Wednesday, August 11, 2010

Blogging in Retreat

Perhaps. See the analysis at "Take This Blog and Shove It!":

Tech writers continue to tout social media as a transformative phenomenon in its infancy. That’s certainly true for such sites as Facebook, which boasts more than 500 million active users, or Flickr, which hosts some 4 billion photos. YouTube also shows no sign of slowing down. But those sites offer clear benefits to users, including the ability to easily stay in touch with friends, indulge in a game of Mob Wars, share baby pictures, or watch videos of fashion models falling down, in exchange for their time and efforts.



Many other elements of the user-generated revolution, meanwhile, are beginning to look sluggish. The practice of crowd sourcing, in particular, worked because the early Web inspired a kind of collective fever, one that made the slog of writing encyclopedia entries feel new, cool, fun. But with three out of four American households online, contributions to the hive mind can seem a bit passé, and Web participation, well, boring—kind of like writing encyclopedia entries for free.



Evidence of this ennui is everywhere. Amateur blogs, the original embodiment of Web democracy, are showing signs of decline. While professional bloggers are “a rising class,” according to Technorati, hobbyists are in retreat, and about 95 percent of blogs are launched and quickly abandoned. A recent Pew study found that blogging has withered as a pastime, with the number of 18- to 24-year-olds who identify themselves as bloggers declining by half between 2006 and 2009. A shift to Twitter—or microblogging, as it’s called—partly accounts for these numbers. But while Twitter carries more than 50 million tweets per day, its army of keystrokers may not be as large as it seems. As many as 90 percent of tweets come from 10 percent of users, according to a 2009 Harvard study. The others are primarily “lurkers”—people who don’t contribute but track the postings of others. Between 60 and 70 percent of people who sign up for the 140-character platform quit within a month, according to a recent Nielsen report.
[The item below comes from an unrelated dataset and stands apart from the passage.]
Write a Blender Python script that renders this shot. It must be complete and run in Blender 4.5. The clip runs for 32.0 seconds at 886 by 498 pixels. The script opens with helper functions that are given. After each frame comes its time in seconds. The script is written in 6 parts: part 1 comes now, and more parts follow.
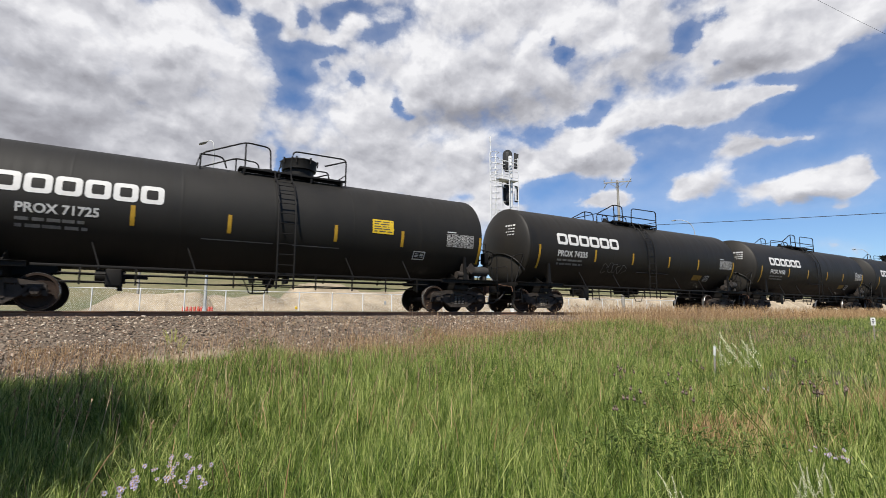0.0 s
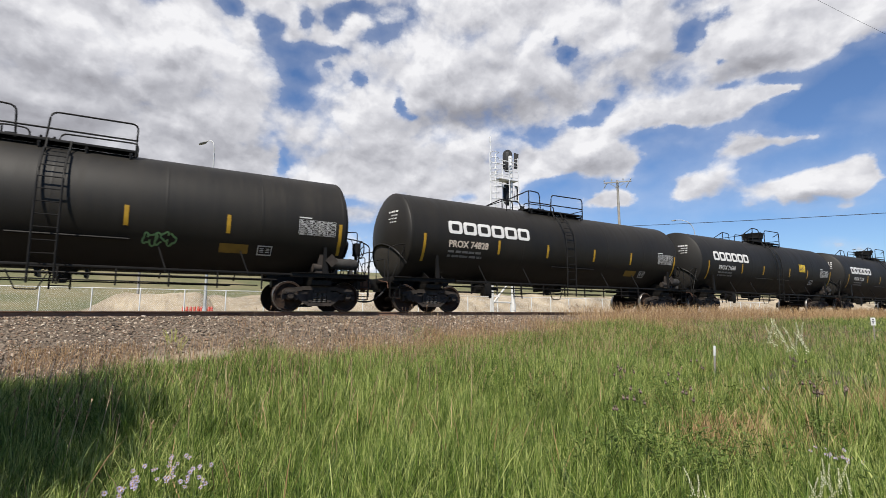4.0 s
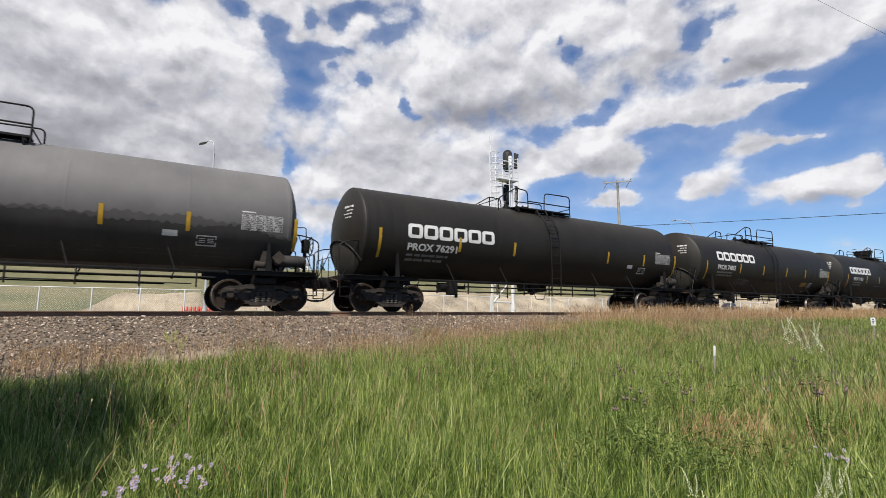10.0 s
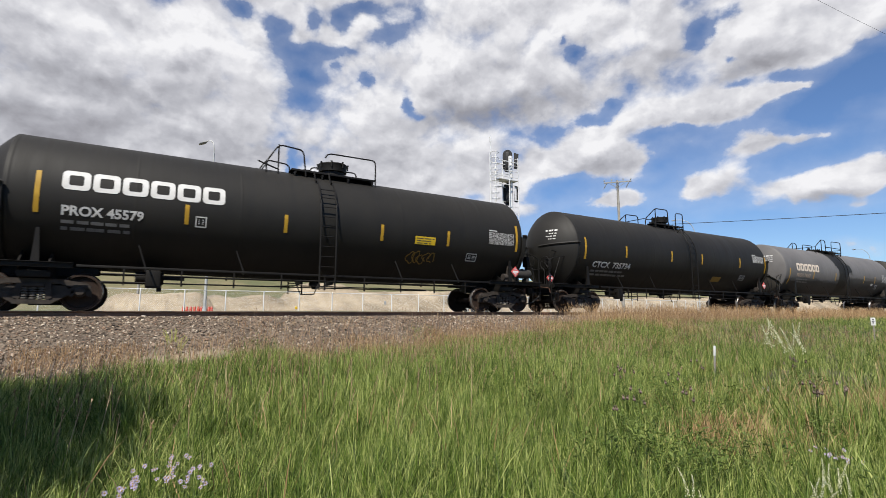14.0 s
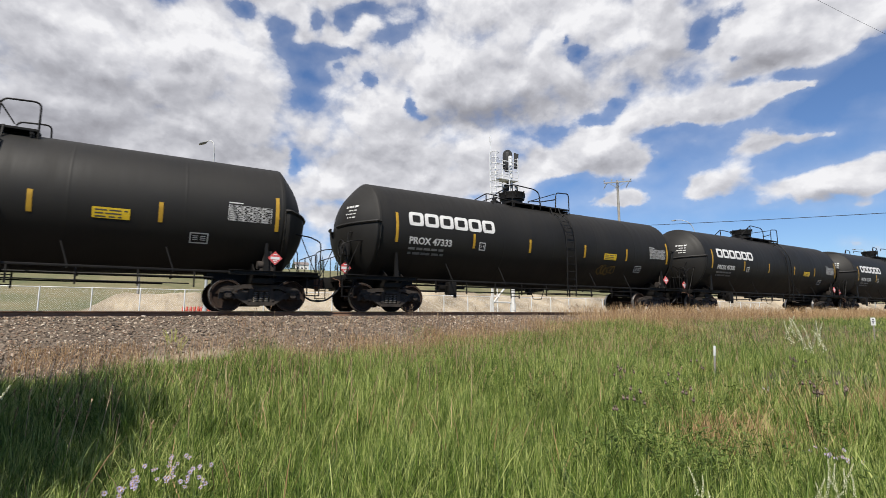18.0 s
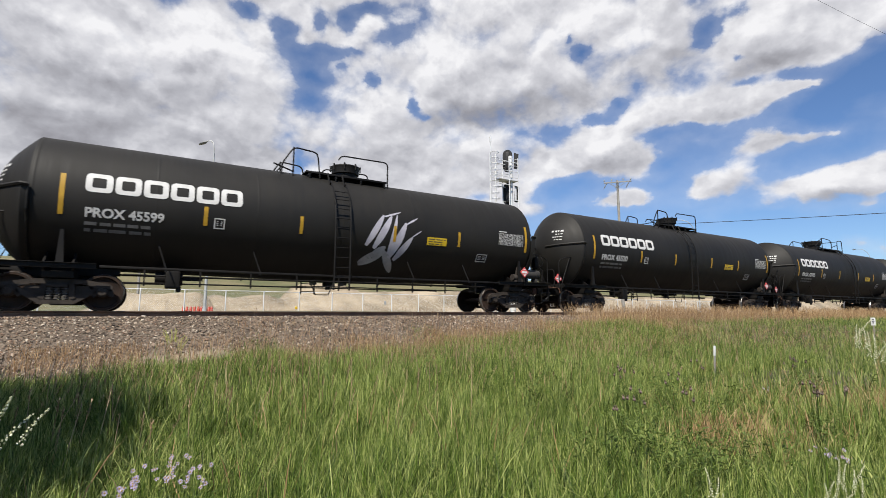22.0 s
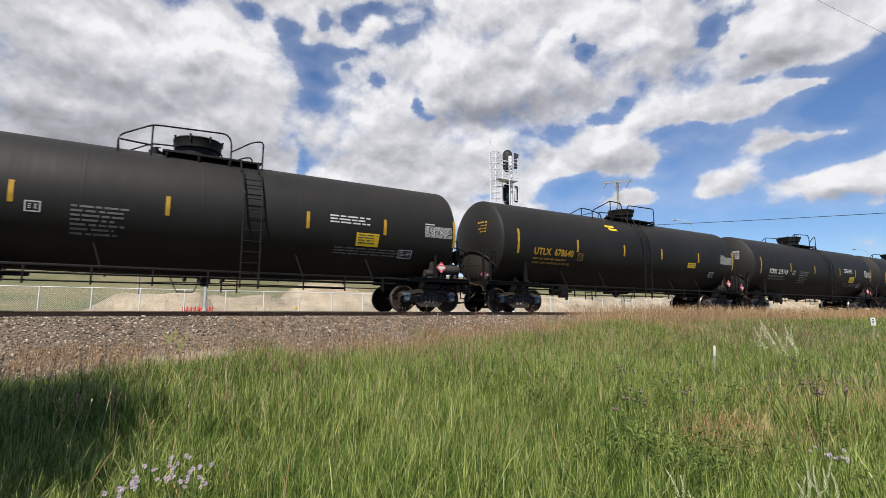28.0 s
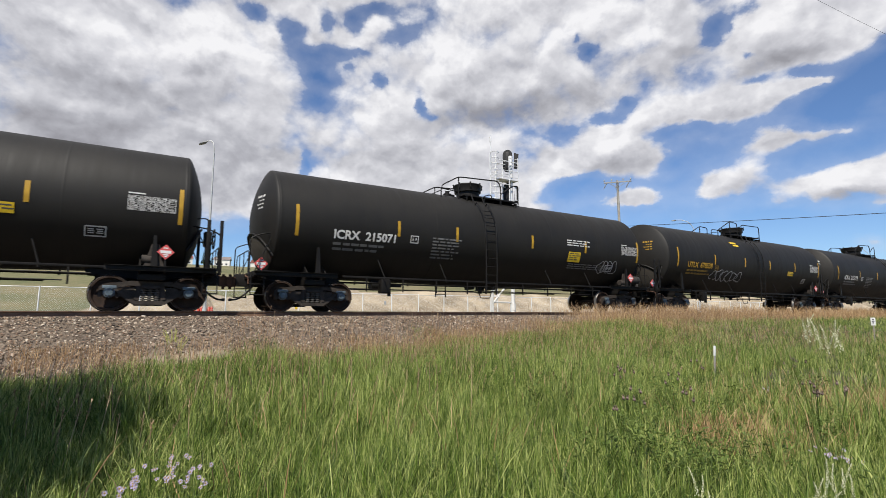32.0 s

Citizen journalism also has stabilized. Fewer than one in 10 Web users say they have created their own original news or opinion piece, according to Pew, and comment sections on blogs or mainstream media sites, which were supposed to turn the old one-way media model into a two-way street, are often too profane, hateful, or off-point to attract people. Only one in four Web users has left a comment—probably no more than wrote letters to the editor in decades past, says Brian Thornton, a University of North Florida professor who has studied the history of the letters page.